Gonzales Helped Set the Course for Detainees by R. Jeffrey Smith and Dan Eggen Washington Post 01/05/05.

White House counsel Alberto R. Gonzales chaired the meetings on this issue [torture in the gulag], which included detailed descriptions of interrogation techniques such as "waterboarding," a tactic intended to make detainees feel as if they are drowning. He raised no objections and, without consulting military and State Department experts in the laws of torture and war, approved an August 2002 memo that gave CIA interrogators the legal blessings they sought.

Gonzales, working closely with a small group of conservative legal officials at the White House, the Justice Department and the Defense Department -- and overseeing deliberations that generally excluded potential dissenters -- helped chart other legal paths in the handling and imprisonment of suspected terrorists and the applicability of international conventions to U.S. military and law enforcement activities.

His former colleagues say that throughout this period, Gonzales -- a confidant of George W. Bush's from Texas and the president's nominee to be the next attorney general -- often repeated a phrase used by Defense Secretary Donald H. Rumsfeld to spur tougher anti-terrorism policies: "Are we being forward-leaning enough?"

The Smith/Eggers article also raises important questions about the extent to which Dick Cheney's office was involved in developing the torture policy.

Bush's Counsel Sought Ruling About Torture by David Johnston and Neil Lewis New York Times 01/05/05.

As the White House's chief lawyer, Mr. Gonzales supervised the production of a number of legal memorandums that shaped the administration's legal framework for conducting its battle against Al Qaeda and other terrorist groups. Of the documents that have been made public, only one was written by Mr. Gonzales. In that memorandum, dated January 2002, he advised Mr. Bush that the Geneva Conventions did not apply to fighters captured in Afghanistan. The next month the White House decided that the Geneva Conventions would be applied to Taliban captives but not to detainees linked to Al Qaeda.

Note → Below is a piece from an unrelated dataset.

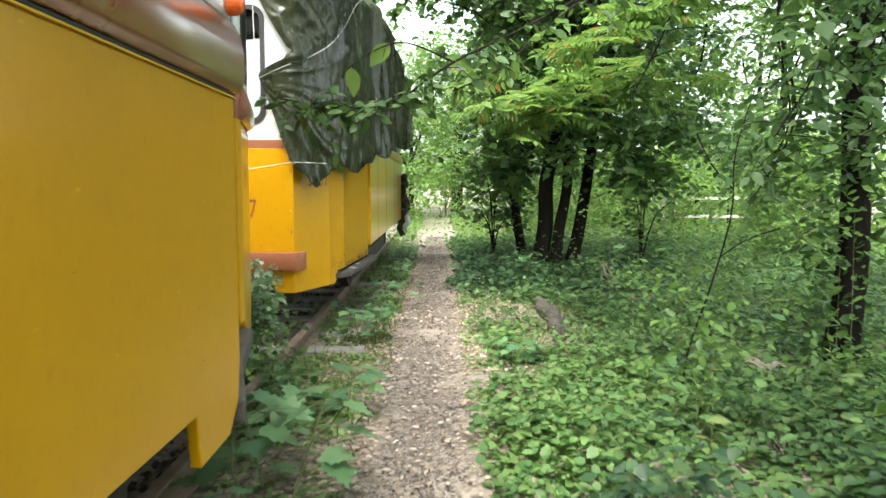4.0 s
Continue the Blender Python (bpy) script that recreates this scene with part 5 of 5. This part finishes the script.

As a result, a major area of questioning at his confirmation hearing is expected to be the role he played in the production of the other documents, like the August 2002 memorandum. That memorandum concluded that interrogators had great leeway to question detainees using coercive techniques that they could assert were not torture.

One aspect of this that I'm sure Gonzalez' supporters in the Torture Party will try to downplay is that it is illegal for an attorney to conspire with a client to commit crimes.  If Gonzales failed to clearly advise the president that the torture policy being conteplated was illegal, he's most likely guilty of a felony.

And the Republicans who are ready to vote to confirm this criminal torture lawyer as the country's highest law-enforcement official impeached a president just a few years ago over a half-baked affair.  In the Republican Values of that party today, blow jobs are far worse than criminal and sadistic torture.

1 comment:

Anonymous said...

What absolutely disgusts me is that Gonzales not only justified torture in the Bybee memo of 2002 but also justified the outsourcing of torture in his memo of 2004.

And wingnuts say it's a big ado about nothing, saying "waterboarding" is a tactic used to train our military personnel, so why is it such a bad method to use on prisoners?  That in the latter case it's used as a method of coercion, not training, seems to be totally lost on them.